DATA EXTRACT:
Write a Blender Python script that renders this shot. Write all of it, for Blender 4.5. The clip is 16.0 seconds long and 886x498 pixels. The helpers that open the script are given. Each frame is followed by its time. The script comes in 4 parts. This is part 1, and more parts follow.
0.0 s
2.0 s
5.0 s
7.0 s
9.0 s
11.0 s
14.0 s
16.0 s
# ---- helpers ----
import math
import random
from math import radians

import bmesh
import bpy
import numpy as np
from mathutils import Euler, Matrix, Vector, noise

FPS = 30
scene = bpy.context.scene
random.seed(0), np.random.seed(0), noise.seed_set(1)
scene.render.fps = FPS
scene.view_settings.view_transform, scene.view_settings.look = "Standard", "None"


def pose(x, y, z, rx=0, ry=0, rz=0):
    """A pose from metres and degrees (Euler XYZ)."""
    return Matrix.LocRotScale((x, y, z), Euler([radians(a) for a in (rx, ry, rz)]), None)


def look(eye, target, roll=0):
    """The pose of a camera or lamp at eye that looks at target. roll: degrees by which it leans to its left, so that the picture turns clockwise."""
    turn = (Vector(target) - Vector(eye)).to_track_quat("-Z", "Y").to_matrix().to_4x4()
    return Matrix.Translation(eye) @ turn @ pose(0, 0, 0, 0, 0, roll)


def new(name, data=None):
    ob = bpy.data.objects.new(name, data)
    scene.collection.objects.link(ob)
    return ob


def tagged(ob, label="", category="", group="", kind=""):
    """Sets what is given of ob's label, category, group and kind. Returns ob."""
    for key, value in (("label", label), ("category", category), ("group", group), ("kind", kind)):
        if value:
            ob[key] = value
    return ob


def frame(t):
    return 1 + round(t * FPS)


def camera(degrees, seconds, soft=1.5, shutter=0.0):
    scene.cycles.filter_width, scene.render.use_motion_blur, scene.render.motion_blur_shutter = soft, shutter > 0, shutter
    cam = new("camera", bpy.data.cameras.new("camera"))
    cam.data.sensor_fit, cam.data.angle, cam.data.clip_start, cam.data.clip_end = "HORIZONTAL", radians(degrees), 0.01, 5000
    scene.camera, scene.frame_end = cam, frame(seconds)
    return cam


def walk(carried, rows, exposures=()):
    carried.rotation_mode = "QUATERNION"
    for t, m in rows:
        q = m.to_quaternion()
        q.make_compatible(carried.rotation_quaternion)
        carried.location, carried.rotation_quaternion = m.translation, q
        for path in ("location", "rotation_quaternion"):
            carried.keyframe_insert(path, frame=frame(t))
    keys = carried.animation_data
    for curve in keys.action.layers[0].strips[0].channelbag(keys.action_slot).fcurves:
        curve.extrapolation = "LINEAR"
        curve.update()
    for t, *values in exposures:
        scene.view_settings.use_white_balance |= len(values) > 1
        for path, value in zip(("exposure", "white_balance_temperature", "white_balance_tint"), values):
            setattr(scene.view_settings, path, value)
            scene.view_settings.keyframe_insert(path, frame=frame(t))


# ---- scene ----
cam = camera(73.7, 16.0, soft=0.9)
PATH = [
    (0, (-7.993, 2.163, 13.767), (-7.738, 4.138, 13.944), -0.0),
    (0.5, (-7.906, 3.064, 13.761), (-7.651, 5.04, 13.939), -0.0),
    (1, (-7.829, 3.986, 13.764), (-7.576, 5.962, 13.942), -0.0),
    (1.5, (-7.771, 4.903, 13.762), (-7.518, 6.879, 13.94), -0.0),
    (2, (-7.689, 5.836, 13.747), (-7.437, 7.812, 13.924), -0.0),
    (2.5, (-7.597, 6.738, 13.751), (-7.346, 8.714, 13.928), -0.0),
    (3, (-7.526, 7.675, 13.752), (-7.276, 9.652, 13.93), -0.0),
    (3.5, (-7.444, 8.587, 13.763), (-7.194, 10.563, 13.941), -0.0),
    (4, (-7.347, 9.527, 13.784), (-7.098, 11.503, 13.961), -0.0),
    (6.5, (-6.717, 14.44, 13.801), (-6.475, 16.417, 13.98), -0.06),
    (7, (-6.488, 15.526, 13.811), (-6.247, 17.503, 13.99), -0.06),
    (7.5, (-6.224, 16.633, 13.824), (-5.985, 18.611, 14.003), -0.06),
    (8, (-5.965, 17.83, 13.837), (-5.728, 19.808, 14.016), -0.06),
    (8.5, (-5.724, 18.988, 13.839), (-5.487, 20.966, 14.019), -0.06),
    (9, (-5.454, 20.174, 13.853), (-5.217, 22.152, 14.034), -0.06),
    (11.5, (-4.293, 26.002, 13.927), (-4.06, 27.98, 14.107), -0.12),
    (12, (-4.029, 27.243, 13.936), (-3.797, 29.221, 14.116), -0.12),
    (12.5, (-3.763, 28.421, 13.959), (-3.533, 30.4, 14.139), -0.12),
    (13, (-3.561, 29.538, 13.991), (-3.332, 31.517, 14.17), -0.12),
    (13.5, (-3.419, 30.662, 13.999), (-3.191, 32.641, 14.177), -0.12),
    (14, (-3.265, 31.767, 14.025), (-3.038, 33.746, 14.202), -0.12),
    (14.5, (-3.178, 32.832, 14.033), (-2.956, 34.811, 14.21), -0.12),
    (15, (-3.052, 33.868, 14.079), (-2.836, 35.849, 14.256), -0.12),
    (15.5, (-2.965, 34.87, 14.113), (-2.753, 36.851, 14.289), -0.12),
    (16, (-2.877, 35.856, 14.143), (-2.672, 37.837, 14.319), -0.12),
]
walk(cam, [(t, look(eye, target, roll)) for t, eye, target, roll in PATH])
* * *
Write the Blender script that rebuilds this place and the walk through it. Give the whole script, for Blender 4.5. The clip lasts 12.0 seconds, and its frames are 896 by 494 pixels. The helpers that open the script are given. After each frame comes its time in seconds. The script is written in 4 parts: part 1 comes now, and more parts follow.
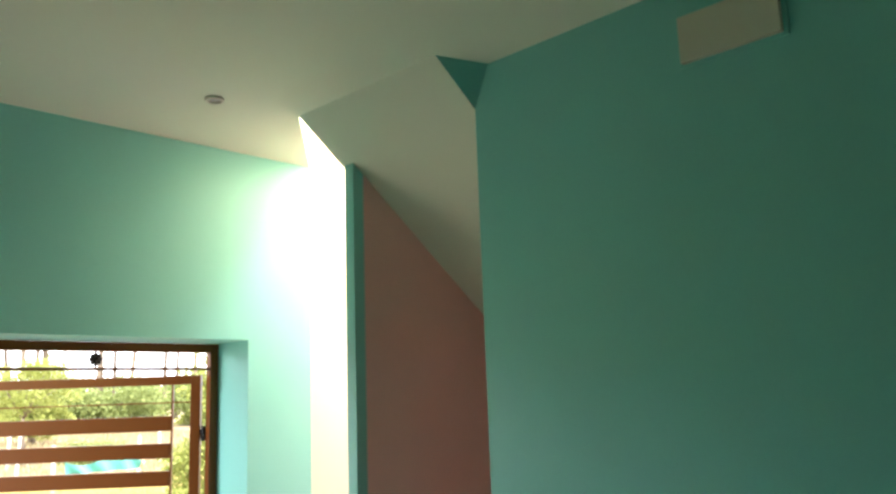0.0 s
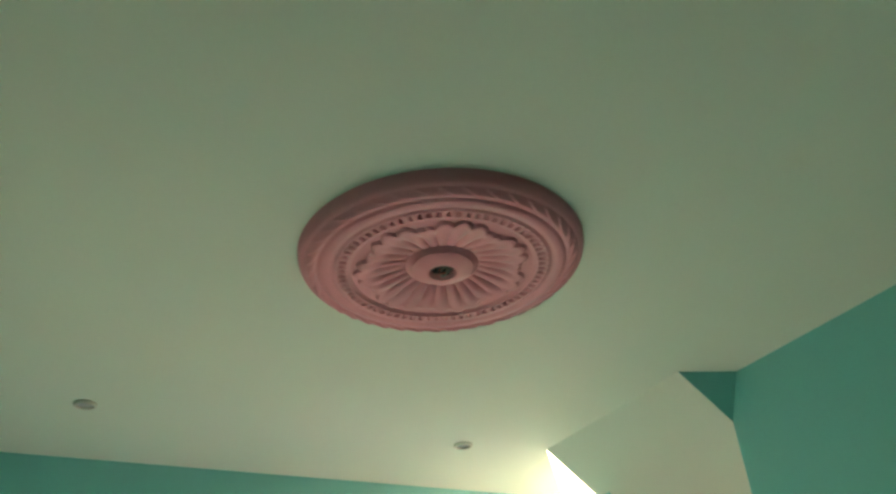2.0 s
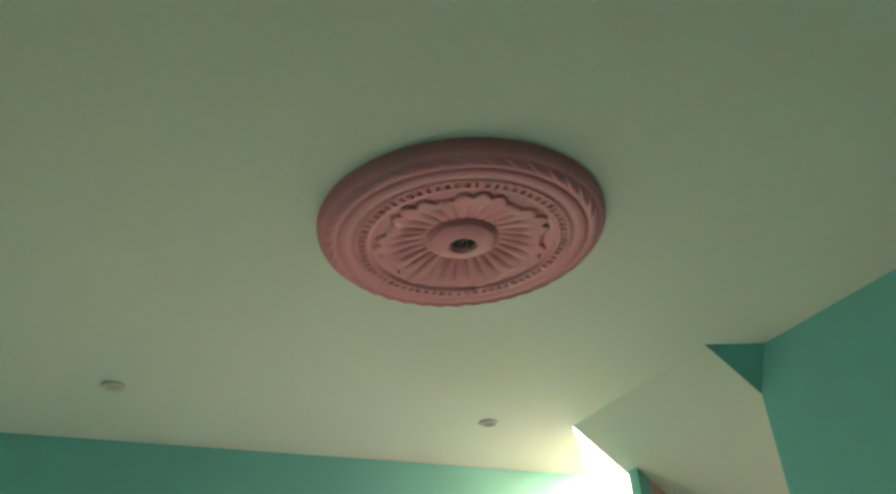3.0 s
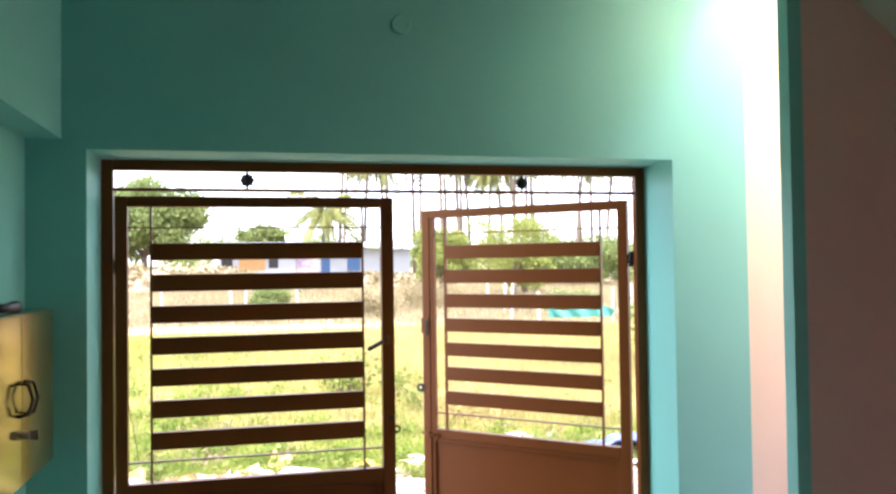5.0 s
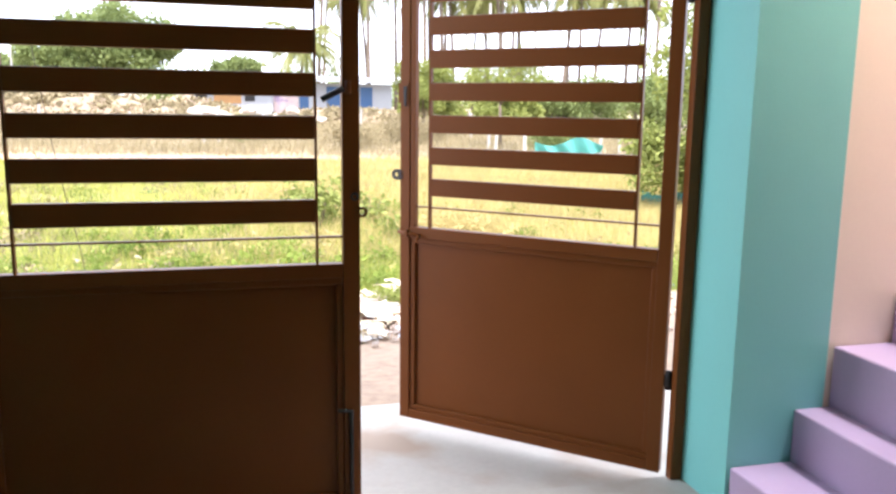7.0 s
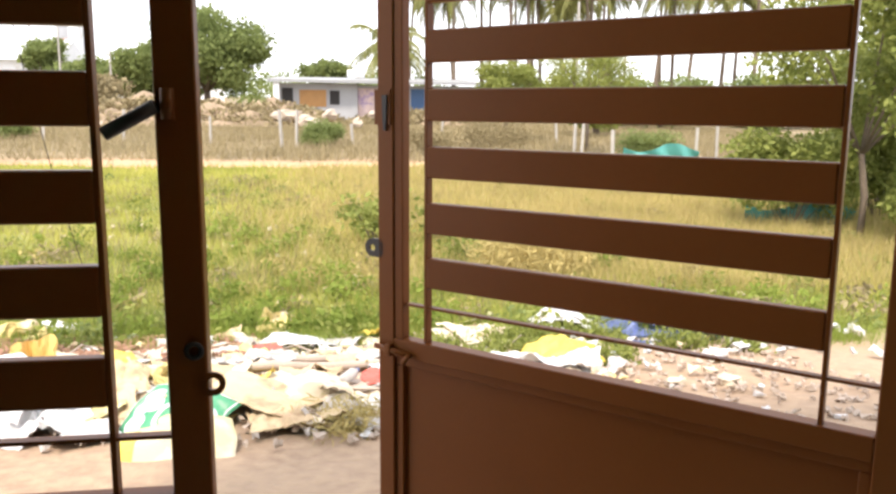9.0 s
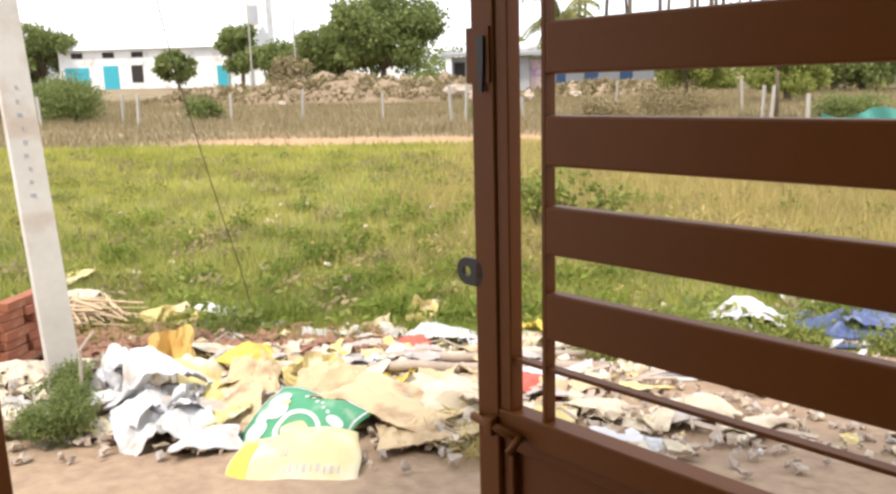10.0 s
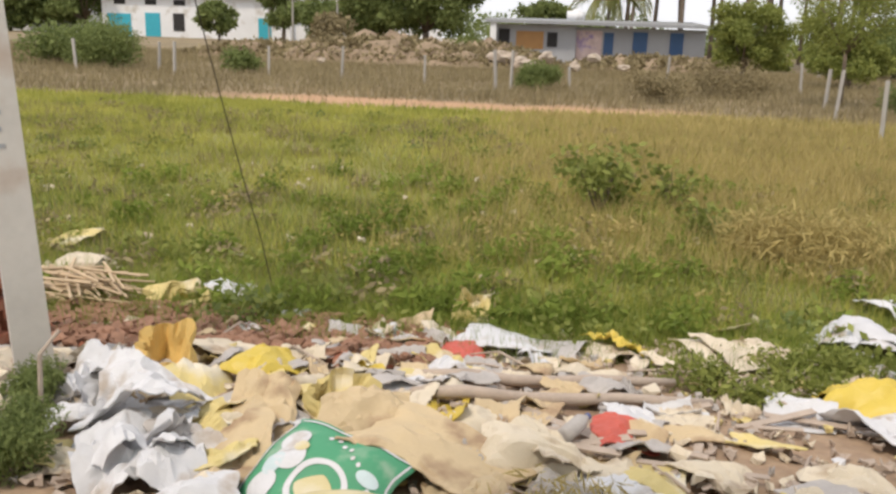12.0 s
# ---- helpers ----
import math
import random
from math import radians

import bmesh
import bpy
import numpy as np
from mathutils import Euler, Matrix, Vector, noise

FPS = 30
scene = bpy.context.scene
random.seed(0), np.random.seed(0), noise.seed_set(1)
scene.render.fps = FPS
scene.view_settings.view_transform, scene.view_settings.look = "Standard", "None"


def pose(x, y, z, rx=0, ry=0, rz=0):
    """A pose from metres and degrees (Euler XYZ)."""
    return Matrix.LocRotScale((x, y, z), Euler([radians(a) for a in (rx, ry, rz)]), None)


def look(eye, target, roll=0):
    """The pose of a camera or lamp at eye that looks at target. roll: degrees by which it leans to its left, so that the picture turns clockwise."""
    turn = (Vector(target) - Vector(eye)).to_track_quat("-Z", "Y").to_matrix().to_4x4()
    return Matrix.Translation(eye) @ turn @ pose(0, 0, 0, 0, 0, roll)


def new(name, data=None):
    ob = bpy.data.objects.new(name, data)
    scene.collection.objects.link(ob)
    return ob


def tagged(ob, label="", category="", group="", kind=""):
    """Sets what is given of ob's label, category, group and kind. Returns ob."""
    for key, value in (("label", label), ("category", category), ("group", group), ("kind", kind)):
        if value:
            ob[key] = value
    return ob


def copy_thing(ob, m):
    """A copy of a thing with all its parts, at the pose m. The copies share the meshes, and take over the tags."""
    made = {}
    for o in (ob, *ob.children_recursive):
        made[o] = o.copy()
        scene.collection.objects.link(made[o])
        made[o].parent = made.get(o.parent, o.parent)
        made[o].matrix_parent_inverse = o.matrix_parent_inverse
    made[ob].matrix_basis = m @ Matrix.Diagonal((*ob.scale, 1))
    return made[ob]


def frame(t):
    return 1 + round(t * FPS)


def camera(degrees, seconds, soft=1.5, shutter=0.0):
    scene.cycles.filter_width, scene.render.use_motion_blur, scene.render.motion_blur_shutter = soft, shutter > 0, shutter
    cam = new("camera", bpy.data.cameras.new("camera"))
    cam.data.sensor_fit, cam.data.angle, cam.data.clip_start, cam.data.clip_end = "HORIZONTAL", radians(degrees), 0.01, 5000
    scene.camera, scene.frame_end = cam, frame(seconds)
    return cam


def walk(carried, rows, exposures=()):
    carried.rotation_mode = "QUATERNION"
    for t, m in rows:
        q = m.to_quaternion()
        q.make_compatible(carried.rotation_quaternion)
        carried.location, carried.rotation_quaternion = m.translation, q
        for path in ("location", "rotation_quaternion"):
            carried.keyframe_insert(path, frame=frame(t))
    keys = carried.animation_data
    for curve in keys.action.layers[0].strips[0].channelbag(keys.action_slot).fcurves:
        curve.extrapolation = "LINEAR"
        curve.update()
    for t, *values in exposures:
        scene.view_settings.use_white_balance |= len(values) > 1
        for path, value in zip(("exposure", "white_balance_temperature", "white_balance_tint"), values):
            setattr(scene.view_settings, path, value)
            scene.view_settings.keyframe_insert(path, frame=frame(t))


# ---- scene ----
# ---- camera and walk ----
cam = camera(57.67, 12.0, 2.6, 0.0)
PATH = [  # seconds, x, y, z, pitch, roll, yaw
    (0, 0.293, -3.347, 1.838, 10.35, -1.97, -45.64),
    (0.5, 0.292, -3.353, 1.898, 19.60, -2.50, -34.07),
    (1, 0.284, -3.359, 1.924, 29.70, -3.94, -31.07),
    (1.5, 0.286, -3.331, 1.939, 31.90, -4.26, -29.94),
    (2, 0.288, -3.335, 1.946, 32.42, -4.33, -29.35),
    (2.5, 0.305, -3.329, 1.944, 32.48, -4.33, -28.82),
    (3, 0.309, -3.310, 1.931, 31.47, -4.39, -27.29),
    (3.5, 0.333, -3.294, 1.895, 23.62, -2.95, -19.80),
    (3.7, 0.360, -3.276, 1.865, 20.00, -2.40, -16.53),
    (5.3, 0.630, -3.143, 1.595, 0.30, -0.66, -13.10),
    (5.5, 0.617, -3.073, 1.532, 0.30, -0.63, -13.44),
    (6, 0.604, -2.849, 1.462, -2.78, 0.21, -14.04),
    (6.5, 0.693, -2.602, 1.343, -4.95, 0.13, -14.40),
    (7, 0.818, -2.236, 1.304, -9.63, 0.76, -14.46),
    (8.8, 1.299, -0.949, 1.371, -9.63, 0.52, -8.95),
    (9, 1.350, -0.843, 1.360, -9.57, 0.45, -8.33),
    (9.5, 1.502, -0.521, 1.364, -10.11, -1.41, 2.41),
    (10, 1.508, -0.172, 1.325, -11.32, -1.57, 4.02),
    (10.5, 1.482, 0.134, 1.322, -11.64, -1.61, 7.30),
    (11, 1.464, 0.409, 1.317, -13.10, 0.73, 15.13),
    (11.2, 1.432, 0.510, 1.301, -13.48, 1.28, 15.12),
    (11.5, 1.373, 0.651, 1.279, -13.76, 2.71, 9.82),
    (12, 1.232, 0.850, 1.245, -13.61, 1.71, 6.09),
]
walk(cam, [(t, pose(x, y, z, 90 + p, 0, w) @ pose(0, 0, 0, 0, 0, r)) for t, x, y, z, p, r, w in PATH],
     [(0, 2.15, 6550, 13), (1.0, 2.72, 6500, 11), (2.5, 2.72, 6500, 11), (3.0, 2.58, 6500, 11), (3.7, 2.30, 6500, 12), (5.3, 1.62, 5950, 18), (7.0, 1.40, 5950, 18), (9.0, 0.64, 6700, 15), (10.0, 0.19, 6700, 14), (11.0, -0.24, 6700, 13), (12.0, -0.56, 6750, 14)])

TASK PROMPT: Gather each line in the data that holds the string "script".

TASK ANSWER:
Write a Blender Python script that renders this shot. Write all of it, for Blender 4.5. The clip is 16.0 seconds long and 886x498 pixels. The helpers that open the script are given. Each frame is followed by its time. The script comes in 4 parts. This is part 1, and more parts follow.
Write the Blender script that rebuilds this place and the walk through it. Give the whole script, for Blender 4.5. The clip lasts 12.0 seconds, and its frames are 896 by 494 pixels. The helpers that open the script are given. After each frame comes its time in seconds. The script is written in 4 parts: part 1 comes now, and more parts follow.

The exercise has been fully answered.